§ **Objective**:
Copy every line of the data in which the word "script" occurs.

§ **Information shown**:
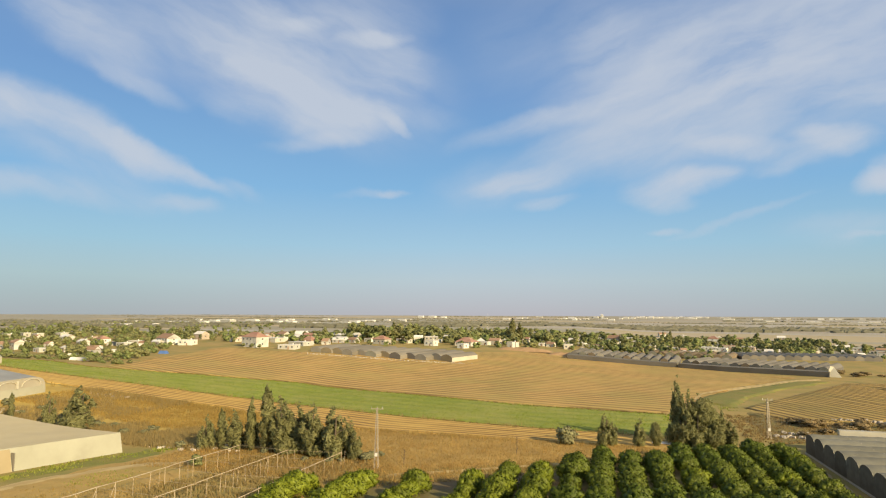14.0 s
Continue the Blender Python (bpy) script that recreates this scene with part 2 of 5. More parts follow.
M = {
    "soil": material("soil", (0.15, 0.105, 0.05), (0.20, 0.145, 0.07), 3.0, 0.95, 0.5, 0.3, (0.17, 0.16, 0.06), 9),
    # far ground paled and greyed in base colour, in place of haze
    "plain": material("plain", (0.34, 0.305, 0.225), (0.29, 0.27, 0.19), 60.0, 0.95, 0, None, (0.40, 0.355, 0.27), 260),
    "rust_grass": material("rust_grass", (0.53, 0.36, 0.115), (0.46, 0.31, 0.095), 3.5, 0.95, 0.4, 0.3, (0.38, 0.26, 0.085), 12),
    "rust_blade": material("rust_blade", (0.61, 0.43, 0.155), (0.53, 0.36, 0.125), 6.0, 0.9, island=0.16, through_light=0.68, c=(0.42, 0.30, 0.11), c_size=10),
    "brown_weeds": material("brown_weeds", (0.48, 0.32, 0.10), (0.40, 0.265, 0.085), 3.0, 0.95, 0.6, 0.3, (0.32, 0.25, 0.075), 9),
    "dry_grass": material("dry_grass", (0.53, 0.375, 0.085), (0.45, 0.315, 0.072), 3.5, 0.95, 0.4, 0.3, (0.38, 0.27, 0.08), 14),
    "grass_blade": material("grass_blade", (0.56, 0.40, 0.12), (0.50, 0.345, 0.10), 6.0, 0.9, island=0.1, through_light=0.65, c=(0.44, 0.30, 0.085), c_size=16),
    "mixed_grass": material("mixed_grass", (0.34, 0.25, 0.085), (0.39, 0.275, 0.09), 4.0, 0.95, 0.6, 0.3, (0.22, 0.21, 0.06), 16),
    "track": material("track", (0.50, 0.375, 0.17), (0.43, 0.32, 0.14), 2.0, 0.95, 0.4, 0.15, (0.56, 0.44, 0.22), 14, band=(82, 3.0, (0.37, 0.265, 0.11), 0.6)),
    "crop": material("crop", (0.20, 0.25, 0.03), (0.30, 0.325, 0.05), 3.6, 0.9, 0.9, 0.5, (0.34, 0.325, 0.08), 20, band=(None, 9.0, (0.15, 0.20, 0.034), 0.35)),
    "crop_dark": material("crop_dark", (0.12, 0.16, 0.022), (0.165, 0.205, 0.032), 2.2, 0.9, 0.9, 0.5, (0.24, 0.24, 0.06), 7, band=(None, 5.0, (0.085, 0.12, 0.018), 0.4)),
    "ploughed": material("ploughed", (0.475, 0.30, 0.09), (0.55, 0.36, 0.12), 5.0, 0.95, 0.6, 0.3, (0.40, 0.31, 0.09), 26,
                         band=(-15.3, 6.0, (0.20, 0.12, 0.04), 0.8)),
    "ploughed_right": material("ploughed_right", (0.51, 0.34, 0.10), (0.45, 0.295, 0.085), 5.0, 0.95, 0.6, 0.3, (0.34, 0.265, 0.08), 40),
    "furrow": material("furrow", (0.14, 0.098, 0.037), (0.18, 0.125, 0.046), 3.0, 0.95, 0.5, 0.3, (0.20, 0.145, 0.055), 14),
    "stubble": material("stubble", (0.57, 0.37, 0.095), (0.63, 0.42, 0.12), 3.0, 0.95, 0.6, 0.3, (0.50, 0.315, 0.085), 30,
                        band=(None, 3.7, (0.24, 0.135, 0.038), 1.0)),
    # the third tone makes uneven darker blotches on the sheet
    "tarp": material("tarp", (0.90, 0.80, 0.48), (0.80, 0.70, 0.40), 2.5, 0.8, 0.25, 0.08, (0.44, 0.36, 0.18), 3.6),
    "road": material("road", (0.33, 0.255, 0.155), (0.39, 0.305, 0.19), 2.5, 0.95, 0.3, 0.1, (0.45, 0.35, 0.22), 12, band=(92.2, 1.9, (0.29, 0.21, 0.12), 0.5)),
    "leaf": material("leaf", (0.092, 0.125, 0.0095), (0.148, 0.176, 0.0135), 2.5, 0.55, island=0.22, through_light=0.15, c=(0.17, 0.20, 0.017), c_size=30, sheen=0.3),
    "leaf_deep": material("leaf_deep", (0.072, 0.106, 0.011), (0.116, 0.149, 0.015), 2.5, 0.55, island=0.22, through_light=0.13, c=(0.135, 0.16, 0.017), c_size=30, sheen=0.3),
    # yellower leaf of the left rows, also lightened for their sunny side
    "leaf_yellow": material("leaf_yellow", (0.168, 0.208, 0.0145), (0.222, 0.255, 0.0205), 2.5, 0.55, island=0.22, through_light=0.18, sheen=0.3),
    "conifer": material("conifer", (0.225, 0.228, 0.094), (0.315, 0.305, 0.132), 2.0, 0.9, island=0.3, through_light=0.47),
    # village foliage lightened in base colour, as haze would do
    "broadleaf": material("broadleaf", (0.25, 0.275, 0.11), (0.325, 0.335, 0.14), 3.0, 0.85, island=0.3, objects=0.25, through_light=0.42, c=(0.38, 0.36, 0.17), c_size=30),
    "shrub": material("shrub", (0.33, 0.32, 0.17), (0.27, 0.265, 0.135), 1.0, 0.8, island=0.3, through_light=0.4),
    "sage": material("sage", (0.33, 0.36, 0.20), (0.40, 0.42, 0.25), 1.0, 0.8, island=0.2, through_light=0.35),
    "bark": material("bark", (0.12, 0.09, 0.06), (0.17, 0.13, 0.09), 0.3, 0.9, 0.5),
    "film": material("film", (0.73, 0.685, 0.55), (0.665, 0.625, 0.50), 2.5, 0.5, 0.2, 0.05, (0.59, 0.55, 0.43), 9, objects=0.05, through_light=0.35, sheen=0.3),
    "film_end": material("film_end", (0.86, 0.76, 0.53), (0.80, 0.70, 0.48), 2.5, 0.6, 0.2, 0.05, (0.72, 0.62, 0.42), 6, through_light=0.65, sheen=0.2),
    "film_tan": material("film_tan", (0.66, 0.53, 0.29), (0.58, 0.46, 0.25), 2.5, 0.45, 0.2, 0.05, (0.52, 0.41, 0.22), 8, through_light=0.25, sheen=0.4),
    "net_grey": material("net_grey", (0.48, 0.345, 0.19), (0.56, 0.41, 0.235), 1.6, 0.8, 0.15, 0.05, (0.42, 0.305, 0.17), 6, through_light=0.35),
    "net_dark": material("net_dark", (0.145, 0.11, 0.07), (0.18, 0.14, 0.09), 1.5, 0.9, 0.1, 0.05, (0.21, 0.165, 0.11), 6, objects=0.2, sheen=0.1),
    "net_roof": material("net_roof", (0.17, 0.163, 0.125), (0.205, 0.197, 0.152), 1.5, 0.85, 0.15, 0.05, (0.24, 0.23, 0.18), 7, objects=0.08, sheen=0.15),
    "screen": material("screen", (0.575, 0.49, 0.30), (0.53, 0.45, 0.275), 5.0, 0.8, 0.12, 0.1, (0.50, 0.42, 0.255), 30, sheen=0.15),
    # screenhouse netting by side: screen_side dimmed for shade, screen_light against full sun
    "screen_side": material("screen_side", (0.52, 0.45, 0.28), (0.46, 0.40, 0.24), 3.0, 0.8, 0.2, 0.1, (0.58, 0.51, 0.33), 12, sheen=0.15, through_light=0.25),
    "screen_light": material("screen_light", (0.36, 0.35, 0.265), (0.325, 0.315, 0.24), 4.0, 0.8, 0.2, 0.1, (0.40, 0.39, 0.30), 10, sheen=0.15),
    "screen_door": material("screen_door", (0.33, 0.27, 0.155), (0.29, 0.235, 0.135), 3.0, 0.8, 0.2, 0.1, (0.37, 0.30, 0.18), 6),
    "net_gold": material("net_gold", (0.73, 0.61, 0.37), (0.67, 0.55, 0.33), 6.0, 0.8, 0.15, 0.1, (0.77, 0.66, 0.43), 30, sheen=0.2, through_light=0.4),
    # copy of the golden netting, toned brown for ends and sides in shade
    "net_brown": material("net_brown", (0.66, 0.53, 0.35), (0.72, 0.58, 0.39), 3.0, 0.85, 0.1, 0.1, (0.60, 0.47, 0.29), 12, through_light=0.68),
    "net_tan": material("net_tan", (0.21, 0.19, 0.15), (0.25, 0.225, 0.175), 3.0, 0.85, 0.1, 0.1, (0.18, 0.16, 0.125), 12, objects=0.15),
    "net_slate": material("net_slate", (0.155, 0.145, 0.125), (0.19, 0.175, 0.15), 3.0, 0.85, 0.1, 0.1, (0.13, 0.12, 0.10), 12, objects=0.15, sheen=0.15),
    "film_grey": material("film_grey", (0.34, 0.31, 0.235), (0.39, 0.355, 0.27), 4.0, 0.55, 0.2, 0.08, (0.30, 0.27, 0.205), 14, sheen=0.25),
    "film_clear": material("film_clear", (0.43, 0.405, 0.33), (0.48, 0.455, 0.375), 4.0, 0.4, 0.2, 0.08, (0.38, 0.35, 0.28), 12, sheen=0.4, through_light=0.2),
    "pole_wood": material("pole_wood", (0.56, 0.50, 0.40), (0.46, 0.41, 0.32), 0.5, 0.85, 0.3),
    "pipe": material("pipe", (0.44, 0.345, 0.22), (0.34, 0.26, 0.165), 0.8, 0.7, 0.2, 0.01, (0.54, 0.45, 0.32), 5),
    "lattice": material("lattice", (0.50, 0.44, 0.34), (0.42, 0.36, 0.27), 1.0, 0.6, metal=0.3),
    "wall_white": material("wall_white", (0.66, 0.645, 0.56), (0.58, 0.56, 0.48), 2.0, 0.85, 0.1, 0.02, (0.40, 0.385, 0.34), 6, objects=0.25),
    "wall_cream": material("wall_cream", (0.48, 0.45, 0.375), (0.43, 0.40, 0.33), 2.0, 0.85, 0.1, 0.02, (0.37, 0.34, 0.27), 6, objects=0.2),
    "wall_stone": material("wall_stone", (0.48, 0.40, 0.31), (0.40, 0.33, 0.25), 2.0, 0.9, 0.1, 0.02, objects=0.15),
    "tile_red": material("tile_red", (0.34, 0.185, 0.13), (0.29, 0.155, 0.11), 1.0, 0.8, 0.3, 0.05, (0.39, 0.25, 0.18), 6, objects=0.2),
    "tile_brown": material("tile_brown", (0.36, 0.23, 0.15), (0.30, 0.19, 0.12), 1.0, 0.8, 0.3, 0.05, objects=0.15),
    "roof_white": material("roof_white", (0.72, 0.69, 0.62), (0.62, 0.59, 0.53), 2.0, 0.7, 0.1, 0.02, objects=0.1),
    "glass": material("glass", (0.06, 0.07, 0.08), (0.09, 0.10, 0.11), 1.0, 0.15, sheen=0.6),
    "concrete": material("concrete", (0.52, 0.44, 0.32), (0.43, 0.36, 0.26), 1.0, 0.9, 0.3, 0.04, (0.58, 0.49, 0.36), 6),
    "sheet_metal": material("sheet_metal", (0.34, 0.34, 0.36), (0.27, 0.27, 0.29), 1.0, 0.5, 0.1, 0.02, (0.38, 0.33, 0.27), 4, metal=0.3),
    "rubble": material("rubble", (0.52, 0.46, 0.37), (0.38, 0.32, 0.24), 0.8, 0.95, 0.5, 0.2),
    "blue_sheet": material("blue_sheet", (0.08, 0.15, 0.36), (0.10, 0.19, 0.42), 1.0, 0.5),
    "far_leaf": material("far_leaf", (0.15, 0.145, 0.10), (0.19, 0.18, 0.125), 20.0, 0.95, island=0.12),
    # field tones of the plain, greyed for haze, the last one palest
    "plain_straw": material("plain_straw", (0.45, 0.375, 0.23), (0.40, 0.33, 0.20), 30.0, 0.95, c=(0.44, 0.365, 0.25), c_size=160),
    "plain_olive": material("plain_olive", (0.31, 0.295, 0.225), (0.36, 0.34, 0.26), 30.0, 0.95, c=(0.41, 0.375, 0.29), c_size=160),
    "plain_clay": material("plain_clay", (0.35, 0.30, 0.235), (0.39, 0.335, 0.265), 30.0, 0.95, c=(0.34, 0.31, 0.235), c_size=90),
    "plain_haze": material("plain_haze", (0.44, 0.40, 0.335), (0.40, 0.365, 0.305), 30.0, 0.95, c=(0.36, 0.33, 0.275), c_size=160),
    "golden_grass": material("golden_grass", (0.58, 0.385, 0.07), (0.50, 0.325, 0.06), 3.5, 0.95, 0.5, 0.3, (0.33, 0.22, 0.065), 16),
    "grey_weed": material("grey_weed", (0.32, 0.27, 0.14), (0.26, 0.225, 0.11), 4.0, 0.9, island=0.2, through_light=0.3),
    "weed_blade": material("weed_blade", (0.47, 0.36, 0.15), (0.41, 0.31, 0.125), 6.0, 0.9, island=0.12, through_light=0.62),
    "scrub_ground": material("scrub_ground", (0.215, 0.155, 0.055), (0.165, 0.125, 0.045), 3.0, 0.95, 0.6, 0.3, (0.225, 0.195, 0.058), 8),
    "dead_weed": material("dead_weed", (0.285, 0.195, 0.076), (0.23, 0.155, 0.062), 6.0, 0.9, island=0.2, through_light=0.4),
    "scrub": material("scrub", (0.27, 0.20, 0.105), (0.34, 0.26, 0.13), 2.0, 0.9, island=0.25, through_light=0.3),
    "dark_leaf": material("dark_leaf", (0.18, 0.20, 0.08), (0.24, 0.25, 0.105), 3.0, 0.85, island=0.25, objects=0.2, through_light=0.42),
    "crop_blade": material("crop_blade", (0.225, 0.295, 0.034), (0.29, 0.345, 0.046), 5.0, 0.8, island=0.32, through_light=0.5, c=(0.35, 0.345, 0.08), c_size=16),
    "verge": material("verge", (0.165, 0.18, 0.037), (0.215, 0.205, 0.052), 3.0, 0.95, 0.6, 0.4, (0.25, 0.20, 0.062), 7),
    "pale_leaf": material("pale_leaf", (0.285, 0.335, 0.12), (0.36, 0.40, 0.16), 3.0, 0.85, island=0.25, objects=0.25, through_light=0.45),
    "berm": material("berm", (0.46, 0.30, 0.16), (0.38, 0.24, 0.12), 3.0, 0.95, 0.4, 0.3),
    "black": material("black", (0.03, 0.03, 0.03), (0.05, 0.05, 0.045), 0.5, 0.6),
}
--
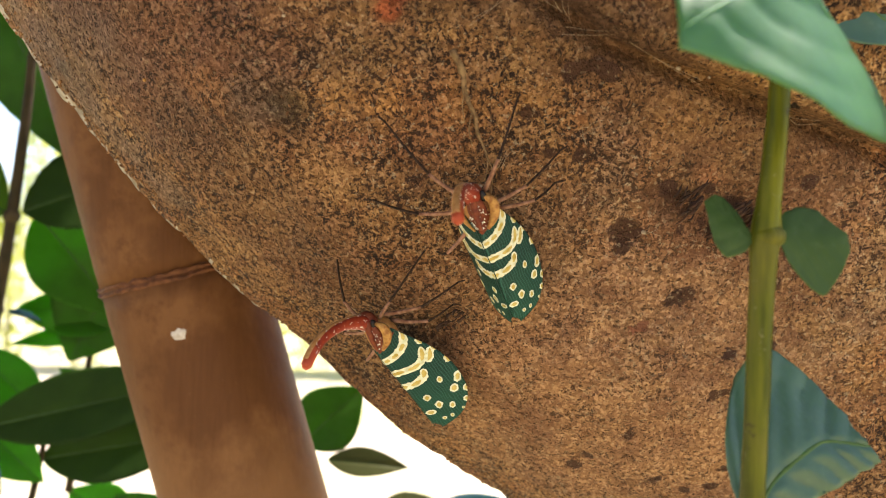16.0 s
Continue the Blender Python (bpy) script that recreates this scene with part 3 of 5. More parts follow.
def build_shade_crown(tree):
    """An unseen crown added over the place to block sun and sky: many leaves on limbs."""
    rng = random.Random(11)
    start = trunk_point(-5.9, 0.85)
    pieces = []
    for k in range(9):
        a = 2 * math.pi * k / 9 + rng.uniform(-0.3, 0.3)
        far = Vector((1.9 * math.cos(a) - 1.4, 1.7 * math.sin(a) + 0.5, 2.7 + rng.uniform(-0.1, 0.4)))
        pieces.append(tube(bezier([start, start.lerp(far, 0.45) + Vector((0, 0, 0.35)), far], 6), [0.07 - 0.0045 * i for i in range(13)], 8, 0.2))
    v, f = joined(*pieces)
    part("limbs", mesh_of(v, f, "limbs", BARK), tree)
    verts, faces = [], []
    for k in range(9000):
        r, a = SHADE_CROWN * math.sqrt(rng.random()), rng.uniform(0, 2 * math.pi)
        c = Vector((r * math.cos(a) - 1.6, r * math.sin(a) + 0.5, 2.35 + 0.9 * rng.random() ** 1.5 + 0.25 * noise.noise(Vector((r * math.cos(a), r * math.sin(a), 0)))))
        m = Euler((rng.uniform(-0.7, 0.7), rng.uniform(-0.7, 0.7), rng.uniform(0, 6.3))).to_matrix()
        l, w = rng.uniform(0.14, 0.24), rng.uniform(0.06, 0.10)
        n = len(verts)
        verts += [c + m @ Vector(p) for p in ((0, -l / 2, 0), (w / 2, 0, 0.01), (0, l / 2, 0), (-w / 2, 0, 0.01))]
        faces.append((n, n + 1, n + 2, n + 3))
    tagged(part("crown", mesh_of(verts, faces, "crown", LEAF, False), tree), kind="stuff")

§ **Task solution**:
Continue the Blender Python (bpy) script that recreates this scene with part 2 of 5. More parts follow.
Continue the Blender Python (bpy) script that recreates this scene with part 3 of 5. More parts follow.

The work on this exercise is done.